I think this version should be much better, less clumsy and more performant.
I dropped the idea of thread-local subheaps entirely, as more testing shows that native LFH just creates LFH blocks in the middle of the other blocks. It makes them a bunch at a time, so I'm assuming it carves them out of a bigger non-LFH block and I'm doing the same here, allocating 31 (currently) blocks at a time.
I don't really know where native keeps the block group metadata, each LFH block seem to reference each other but there's still apparently some out-of-band metadata somewhere. For this implementation I've introduced block `group`s, which are simply standard blocks but instead kept internally in block size categories linked lists.
Each `group` has a small header to keep out-of-band data such as its group list entry and a free block bitmap, and its data is then split into smaller LFH blocks, each with the same usual heap block header but with a specific LFH flag.

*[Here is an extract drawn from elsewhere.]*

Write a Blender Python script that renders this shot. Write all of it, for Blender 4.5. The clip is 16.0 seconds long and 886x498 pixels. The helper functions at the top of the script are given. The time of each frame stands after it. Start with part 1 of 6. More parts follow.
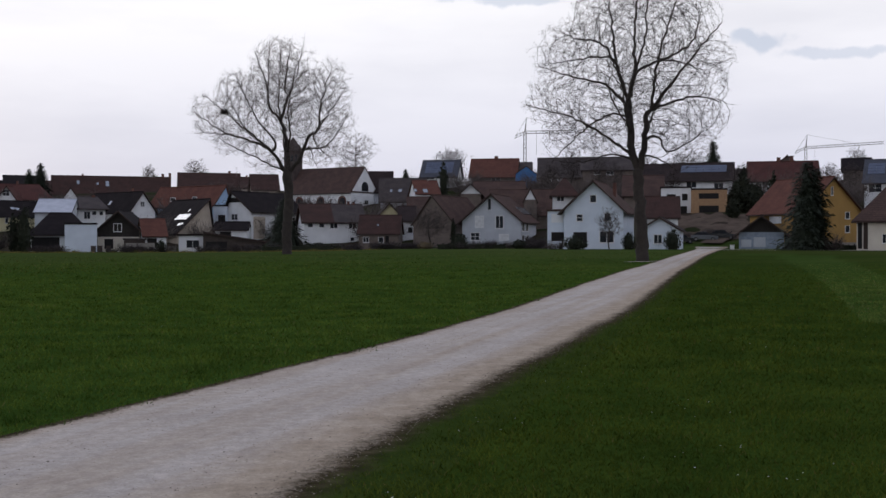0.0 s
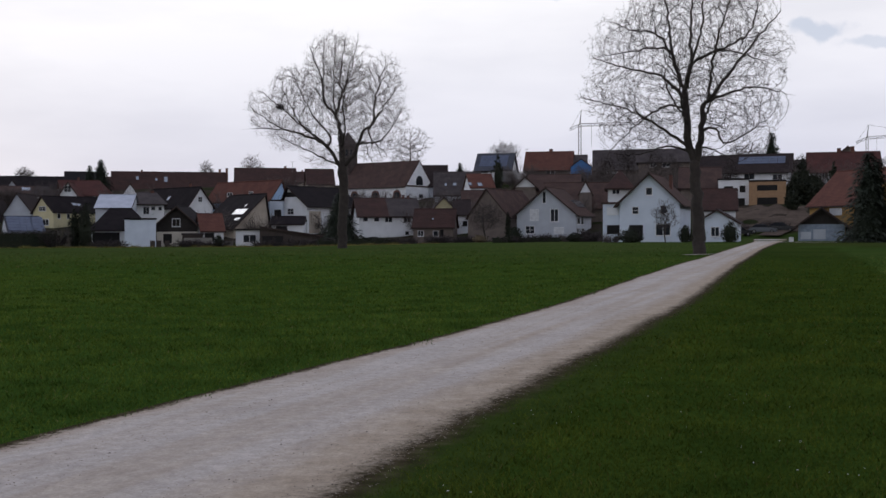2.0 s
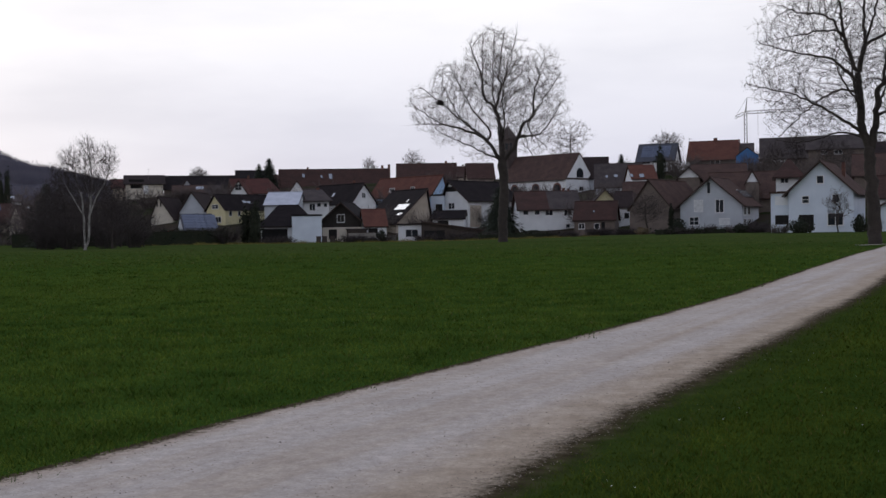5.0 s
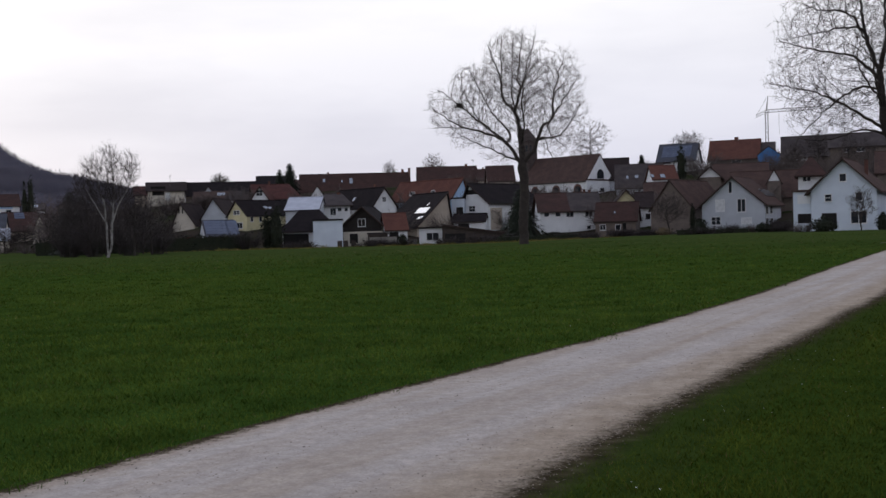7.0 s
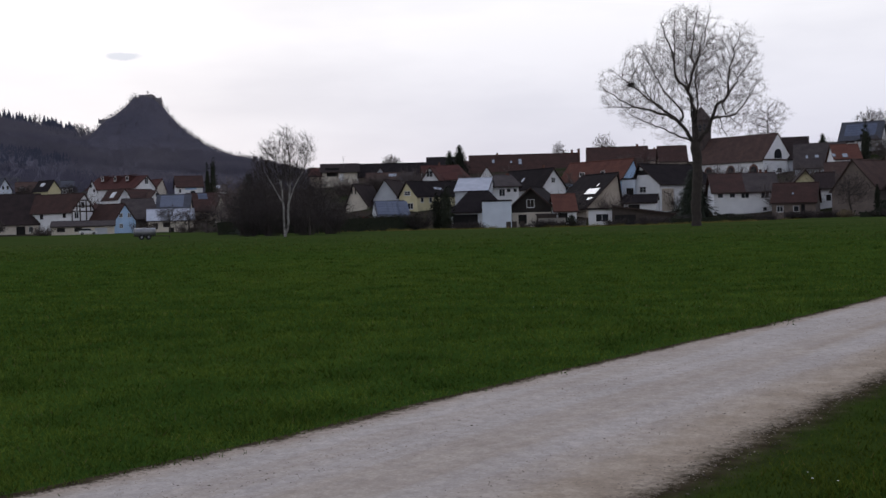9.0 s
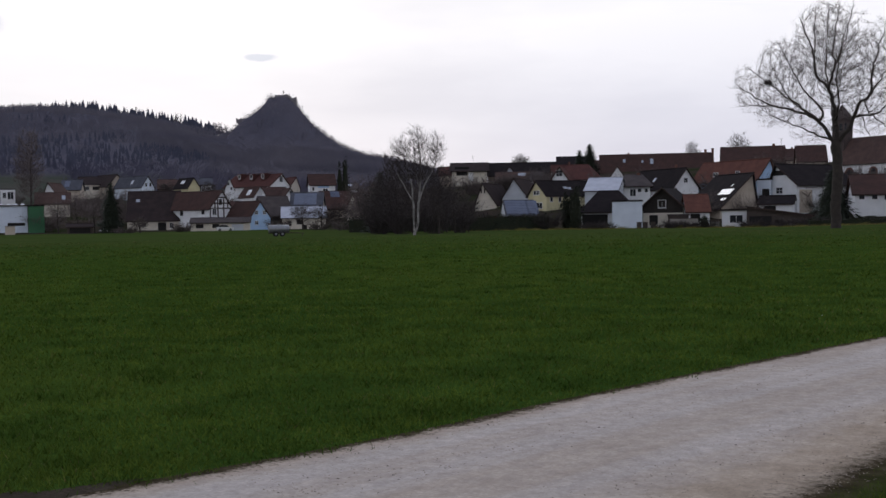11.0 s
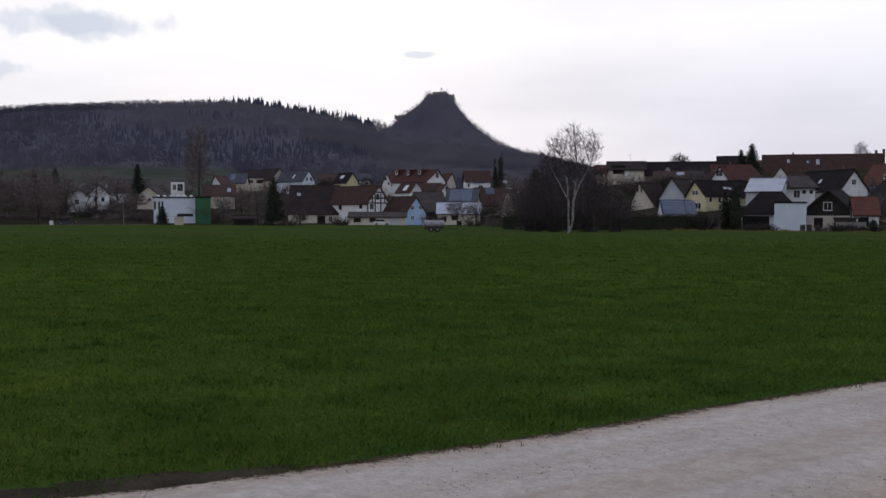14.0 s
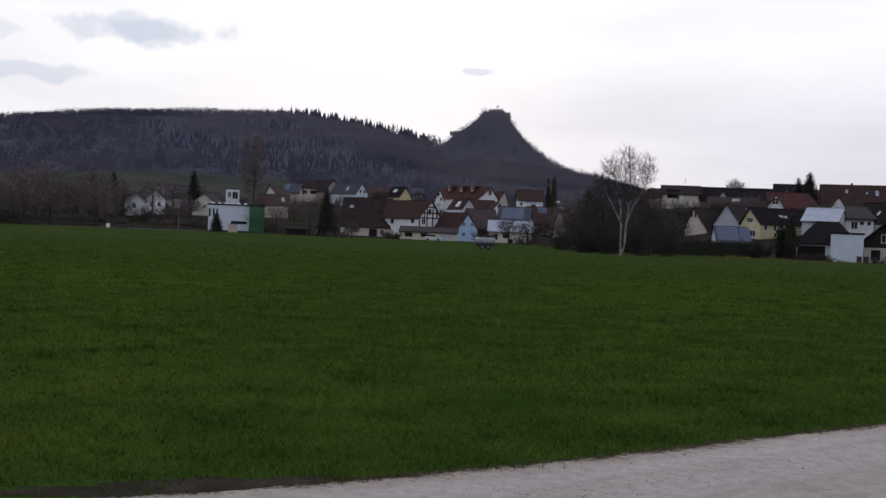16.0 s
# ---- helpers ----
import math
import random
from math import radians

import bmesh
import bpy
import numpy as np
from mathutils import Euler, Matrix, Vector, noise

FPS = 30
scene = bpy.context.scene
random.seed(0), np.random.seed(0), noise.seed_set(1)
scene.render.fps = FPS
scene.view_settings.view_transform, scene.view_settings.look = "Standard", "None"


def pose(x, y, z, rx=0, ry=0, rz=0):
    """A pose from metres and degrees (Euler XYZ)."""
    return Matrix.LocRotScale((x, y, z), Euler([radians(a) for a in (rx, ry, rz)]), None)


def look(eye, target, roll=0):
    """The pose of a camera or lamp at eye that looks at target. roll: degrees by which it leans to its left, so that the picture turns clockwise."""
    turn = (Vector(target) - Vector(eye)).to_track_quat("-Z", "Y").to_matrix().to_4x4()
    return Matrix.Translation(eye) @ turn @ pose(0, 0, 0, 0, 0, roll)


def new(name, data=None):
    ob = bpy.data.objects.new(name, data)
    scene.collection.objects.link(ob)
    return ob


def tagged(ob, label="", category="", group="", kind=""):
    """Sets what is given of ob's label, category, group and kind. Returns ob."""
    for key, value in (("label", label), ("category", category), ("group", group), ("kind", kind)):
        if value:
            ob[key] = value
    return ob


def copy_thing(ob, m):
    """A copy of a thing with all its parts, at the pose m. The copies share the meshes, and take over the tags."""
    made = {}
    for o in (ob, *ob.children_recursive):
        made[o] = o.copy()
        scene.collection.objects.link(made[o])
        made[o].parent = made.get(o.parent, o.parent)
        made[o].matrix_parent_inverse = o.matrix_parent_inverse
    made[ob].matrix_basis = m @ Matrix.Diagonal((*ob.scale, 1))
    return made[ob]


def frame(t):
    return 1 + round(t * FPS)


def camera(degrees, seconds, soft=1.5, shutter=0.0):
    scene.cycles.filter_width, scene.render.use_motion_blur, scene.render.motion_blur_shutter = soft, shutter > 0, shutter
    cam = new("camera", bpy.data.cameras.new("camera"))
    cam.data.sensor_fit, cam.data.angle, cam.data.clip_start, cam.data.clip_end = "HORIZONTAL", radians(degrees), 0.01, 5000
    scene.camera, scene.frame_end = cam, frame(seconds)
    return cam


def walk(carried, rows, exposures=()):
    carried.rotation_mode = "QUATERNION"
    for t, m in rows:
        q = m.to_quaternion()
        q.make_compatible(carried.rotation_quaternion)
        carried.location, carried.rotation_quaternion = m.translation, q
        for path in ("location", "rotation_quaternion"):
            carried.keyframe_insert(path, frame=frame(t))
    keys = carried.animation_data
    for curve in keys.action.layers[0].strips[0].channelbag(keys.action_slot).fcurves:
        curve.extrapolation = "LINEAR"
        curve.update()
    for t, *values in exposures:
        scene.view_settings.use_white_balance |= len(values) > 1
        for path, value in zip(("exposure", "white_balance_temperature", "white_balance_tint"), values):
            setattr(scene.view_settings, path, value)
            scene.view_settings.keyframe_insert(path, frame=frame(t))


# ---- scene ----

Instead of the large and complex thread local data, and per-thread subheaps, I'm only giving each thread that tried to allocate a block an affinity, modulo some fixed limit. Each category uses an interlocked list to keep shared groups with free blocks, as well as affinity-based group pointers as an optimization over the interlocked list.
With both the affinity and the interlocked shared list there should not be too much contention, and only when new groups need to be allocated or are fully released, the heap lock needs to be taken. This avoids entering the CS as much as possible using atomic interlocked operations and careful thread ownership of block groups.